I don't think that's a good way to describe it. What I would say is that we design a measurement process so that distinct values of the observable that we are trying to measure become correlated with macroscopically distinguishable properties of the measurement device. We don't do anything additional to handle the case that the microscopic system we are measuring is in a superposition of eigenvalues of the observable being measured.

Of course, but this implies what I said: We construct the apparatus such that a macroscopic pointer reading gives a sufficiently unique value for the measured observable. We'd not accept a device which gives such unsharp readings that you can't say what the value of the measured observable this reading refers to.

 

[stevendaryl]

That's a big "if". For an experimentalist, a radioactive atom that has not decayed (after, say, 1 hour) is absolutely indistinguishable from an atom that is newly "prepared". For him it is in the same "state". But for the theorist, if he believes in the reality of the wave function, the state has changed after 1 hour.

Just as a preliminary disclaimer: I don't believe in "observation collapses the wave function", but I do believe that as a rule of thumb, it (almost?) always gives the right answers. So let me use that interpretation.

Let's simplify to say that an atom can be in two states: undecayed or decayed. According to QM, if you start with an atom in the undecayed state, then its state will change over time. Even if it starts out in a pure undecayed state, it will with time develop a nonzero amplitude for being in the decayed state. (The fact that the atom is unstable means that the undecayed state is not an energy eigenstate).

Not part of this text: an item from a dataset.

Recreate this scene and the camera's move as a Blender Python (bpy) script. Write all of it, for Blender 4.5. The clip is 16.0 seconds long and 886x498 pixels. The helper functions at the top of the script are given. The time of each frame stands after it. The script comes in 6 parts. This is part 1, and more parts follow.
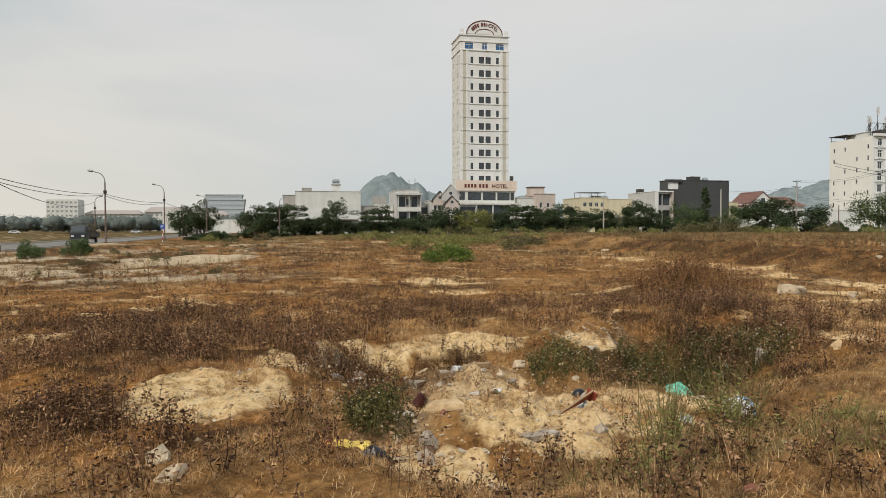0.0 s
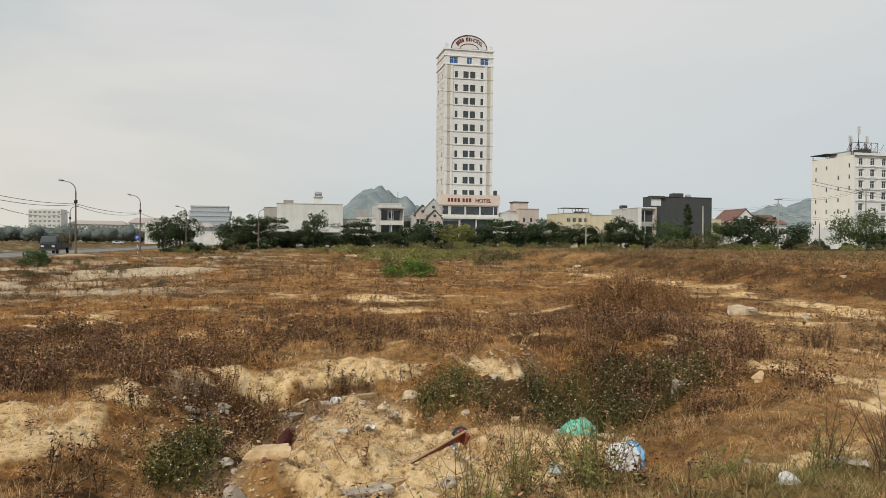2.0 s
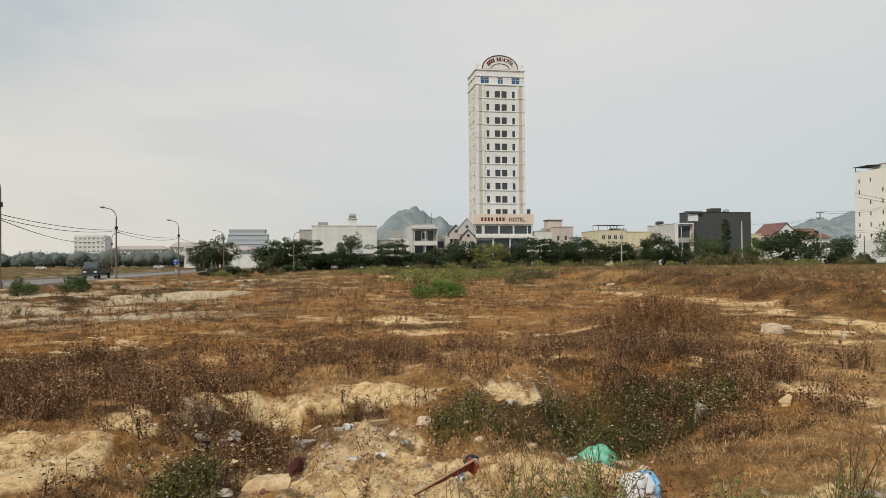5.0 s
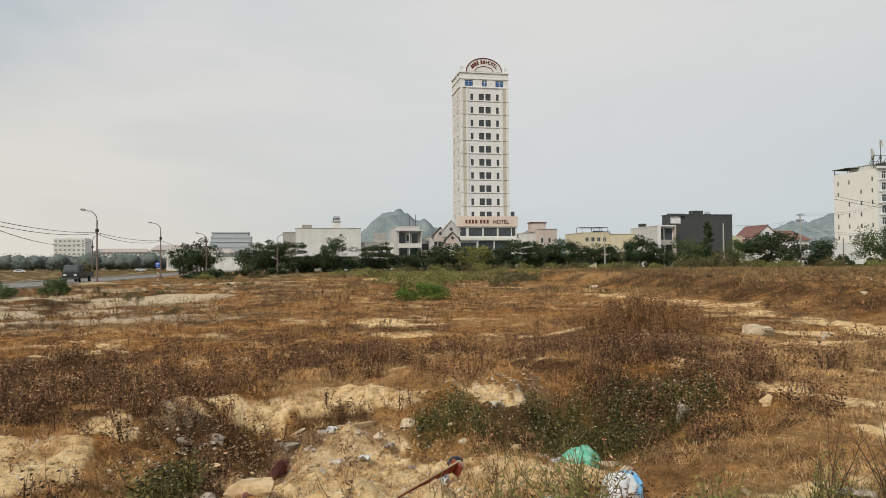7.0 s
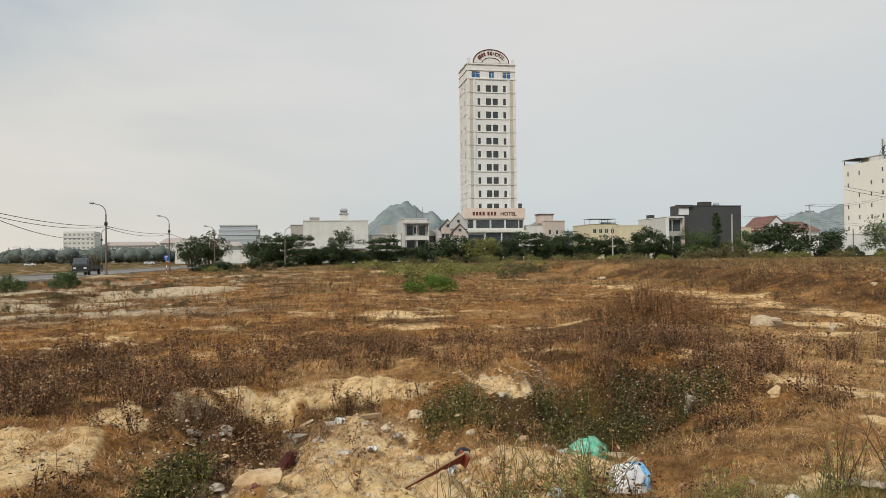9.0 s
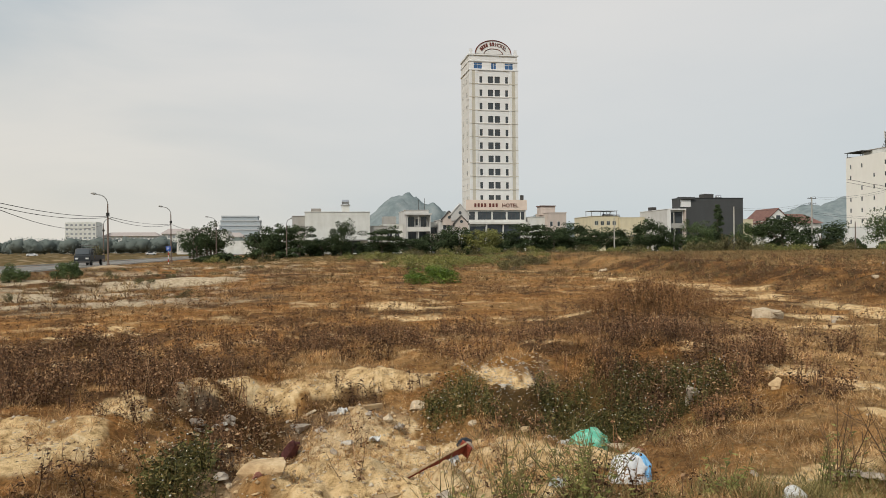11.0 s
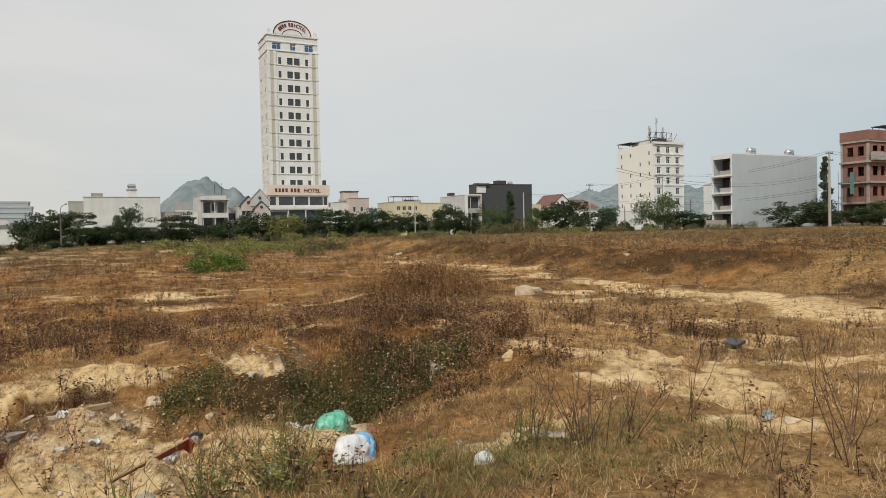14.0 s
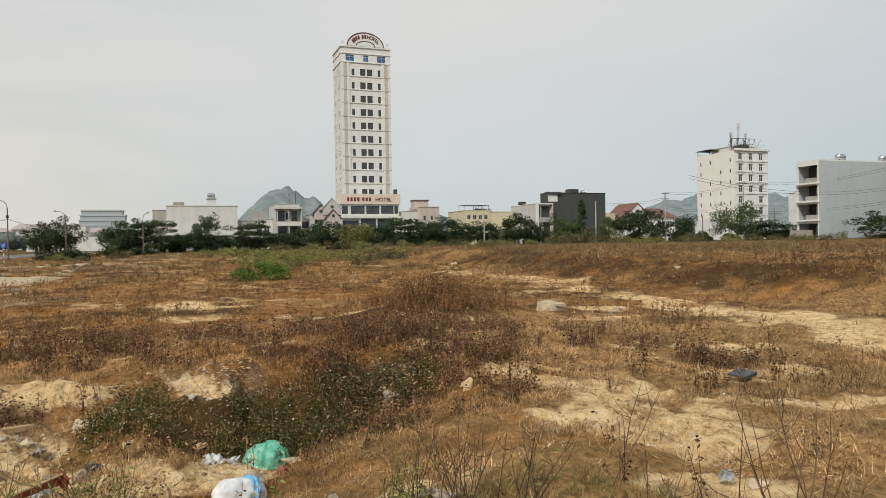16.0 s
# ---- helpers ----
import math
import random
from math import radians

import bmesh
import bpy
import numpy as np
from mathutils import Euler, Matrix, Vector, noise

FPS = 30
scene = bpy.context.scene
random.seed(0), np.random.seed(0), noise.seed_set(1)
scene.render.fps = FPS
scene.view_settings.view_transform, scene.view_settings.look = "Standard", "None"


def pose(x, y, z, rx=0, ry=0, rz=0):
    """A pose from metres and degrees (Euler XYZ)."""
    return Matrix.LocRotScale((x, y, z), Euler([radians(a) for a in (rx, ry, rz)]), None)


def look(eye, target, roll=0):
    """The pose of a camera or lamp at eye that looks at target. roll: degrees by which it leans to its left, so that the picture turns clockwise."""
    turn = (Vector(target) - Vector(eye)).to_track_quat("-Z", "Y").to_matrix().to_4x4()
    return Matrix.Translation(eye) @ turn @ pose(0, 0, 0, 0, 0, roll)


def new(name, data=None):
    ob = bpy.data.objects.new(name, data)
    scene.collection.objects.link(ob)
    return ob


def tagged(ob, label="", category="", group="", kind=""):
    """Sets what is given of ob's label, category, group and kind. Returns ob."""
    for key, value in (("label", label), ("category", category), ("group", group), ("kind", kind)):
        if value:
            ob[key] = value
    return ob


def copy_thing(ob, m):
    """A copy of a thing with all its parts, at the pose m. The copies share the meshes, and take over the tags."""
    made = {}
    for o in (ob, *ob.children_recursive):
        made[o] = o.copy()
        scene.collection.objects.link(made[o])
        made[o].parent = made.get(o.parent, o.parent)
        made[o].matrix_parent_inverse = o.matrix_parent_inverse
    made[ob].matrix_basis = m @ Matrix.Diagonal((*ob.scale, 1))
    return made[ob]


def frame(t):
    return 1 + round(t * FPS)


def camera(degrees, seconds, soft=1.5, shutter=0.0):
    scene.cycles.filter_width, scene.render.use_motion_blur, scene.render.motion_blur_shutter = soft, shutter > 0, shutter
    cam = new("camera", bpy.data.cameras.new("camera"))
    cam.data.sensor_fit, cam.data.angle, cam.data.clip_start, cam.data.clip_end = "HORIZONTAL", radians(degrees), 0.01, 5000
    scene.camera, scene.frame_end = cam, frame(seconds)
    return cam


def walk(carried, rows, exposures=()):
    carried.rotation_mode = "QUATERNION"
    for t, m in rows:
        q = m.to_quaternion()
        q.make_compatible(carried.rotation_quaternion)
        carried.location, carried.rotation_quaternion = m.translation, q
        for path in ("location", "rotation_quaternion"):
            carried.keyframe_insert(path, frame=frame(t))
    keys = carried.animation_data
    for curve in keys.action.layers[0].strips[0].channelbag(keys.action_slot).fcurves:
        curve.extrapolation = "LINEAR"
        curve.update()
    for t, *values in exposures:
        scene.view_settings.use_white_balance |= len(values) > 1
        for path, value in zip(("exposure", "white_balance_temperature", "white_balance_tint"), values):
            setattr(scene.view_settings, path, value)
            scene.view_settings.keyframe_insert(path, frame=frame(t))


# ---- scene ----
cam = camera(64.2, 16.0, soft=0.6)
PATH = [
    (0, (-0.362, -0.335, 1.641), (0.05, 1.621, 1.582), -0.1),
    (0.5, (-0.007, -0.086, 1.641), (0.417, 1.868, 1.57), 0.0),
    (1, (0.407, 0.014, 1.609), (0.849, 1.963, 1.539), 0.4),
    (1.5, (0.815, 0.143, 1.63), (1.267, 2.09, 1.579), 0.5),
    (2, (1.112, 0.375, 1.651), (1.557, 2.325, 1.632), 0.5),
    (2.5, (1.264, 0.481, 1.67), (1.677, 2.437, 1.685), 0.4),
    (3, (1.367, 0.444, 1.689), (1.734, 2.409, 1.726), -0.0),
    (3.2, (1.391, 0.443, 1.686), (1.739, 2.412, 1.729), -0.2),
    (5.5, (1.42, 0.456, 1.684), (1.771, 2.425, 1.719), -0.5),
    (6, (1.425, 0.451, 1.686), (1.793, 2.416, 1.722), -0.5),
    (6.5, (1.419, 0.447, 1.683), (1.801, 2.41, 1.723), -0.5),
    (7, (1.421, 0.445, 1.68), (1.812, 2.406, 1.723), -0.5),
    (7.5, (1.421, 0.441, 1.686), (1.814, 2.401, 1.73), -0.6),
    (8, (1.424, 0.444, 1.677), (1.811, 2.406, 1.718), -0.7),
    (8.5, (1.428, 0.447, 1.675), (1.802, 2.411, 1.706), -0.8),
    (11, (1.411, 0.43, 1.675), (1.777, 2.396, 1.672), -0.5),
    (11.5, (1.41, 0.437, 1.675), (1.827, 2.393, 1.672), -0.5),
    (12, (1.389, 0.447, 1.675), (1.904, 2.38, 1.667), -0.8),
    (12.5, (1.387, 0.487, 1.674), (2.032, 2.38, 1.653), -1.1),
    (13, (1.528, 0.466, 1.664), (2.299, 2.311, 1.624), -1.3),
    (13.5, (1.826, 0.323, 1.646), (2.682, 2.131, 1.595), -1.3),
    (14, (2.13, 0.302, 1.635), (3.01, 2.097, 1.583), -1.2),
    (14.5, (2.487, 0.351, 1.69), (3.343, 2.159, 1.646), -1.0),
    (15, (2.911, 0.288, 1.669), (3.716, 2.119, 1.636), -1.0),
    (15.5, (3.3, 0.375, 1.639), (4.044, 2.231, 1.61), -1.0),
    (16, (3.738, 0.59, 1.647), (4.422, 2.469, 1.624), -0.9),
]
walk(cam, [(t, look(eye, target, roll)) for t, eye, target, roll in PATH])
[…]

But if you periodically check to see whether the atom has decayed or not, then your observation will reset it to the pure undecayed state. In other words, observing the atom to be undecayed resets it to be in its initial state.

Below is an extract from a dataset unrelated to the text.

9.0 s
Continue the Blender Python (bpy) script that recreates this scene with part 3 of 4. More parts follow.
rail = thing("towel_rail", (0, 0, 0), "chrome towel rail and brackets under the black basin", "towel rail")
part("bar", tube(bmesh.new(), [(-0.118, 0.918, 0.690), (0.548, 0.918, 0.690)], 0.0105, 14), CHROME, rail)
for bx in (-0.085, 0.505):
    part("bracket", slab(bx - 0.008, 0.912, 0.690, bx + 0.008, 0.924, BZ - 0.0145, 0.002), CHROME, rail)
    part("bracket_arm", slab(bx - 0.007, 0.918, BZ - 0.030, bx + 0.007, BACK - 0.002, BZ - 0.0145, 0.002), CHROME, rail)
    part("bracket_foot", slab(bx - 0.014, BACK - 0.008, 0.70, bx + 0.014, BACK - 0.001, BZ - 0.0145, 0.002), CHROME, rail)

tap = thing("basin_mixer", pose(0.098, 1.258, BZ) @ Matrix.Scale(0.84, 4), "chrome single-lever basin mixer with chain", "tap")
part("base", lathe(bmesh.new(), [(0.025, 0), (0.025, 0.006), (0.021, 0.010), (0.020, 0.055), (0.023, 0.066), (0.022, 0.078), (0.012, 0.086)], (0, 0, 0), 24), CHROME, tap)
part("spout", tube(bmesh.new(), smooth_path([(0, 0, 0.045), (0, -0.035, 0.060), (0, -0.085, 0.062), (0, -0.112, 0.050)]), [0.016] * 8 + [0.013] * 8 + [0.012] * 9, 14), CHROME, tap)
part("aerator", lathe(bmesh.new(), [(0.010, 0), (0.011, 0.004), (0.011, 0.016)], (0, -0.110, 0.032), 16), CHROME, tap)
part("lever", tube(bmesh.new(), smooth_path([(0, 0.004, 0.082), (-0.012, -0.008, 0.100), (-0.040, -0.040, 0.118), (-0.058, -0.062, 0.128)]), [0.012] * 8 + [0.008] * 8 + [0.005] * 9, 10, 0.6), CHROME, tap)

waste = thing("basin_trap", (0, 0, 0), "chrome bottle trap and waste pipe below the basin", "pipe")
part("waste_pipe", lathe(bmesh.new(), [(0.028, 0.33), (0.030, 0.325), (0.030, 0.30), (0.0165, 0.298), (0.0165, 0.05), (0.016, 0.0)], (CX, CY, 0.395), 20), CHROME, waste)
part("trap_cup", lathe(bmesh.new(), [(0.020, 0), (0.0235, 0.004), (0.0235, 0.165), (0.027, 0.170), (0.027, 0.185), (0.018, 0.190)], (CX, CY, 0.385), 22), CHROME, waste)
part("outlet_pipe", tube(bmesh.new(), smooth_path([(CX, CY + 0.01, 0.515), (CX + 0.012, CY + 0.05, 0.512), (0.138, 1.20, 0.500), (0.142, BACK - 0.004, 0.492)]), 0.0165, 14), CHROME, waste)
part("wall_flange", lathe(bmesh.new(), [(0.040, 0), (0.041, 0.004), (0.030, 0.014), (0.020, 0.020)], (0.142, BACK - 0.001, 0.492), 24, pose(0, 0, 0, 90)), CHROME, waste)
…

So you are right, that if after one hour you observe that the atom is undecayed, it will be in the same state it was at the beginning of the hour.

 

[vanhees71]

That's also known as the quantum-Zeno paradox :-)).

 

[stevendaryl]

Of course, but this implies what I said: We construct the apparatus such that a macroscopic pointer reading gives a sufficiently unique value for the measured observable. We'd not accept a device which gives such unsharp readings that you can't say what the value of the measured observable this reading refers to.

The issue isn't whether the readings are "unsharp". It's whether there can be a superposition of different outcomes. If a device is in a superposition of "the pointer points to the left" and "the pointer points to the right", then it doesn't give a unique measurement result. This isn't an issue of "sharpness". It doesn't matter how distinct the two measurement results are, if the device can be in a superposition of the two. So your original claim, that we only see one result because we designed the device that way, is just not correct.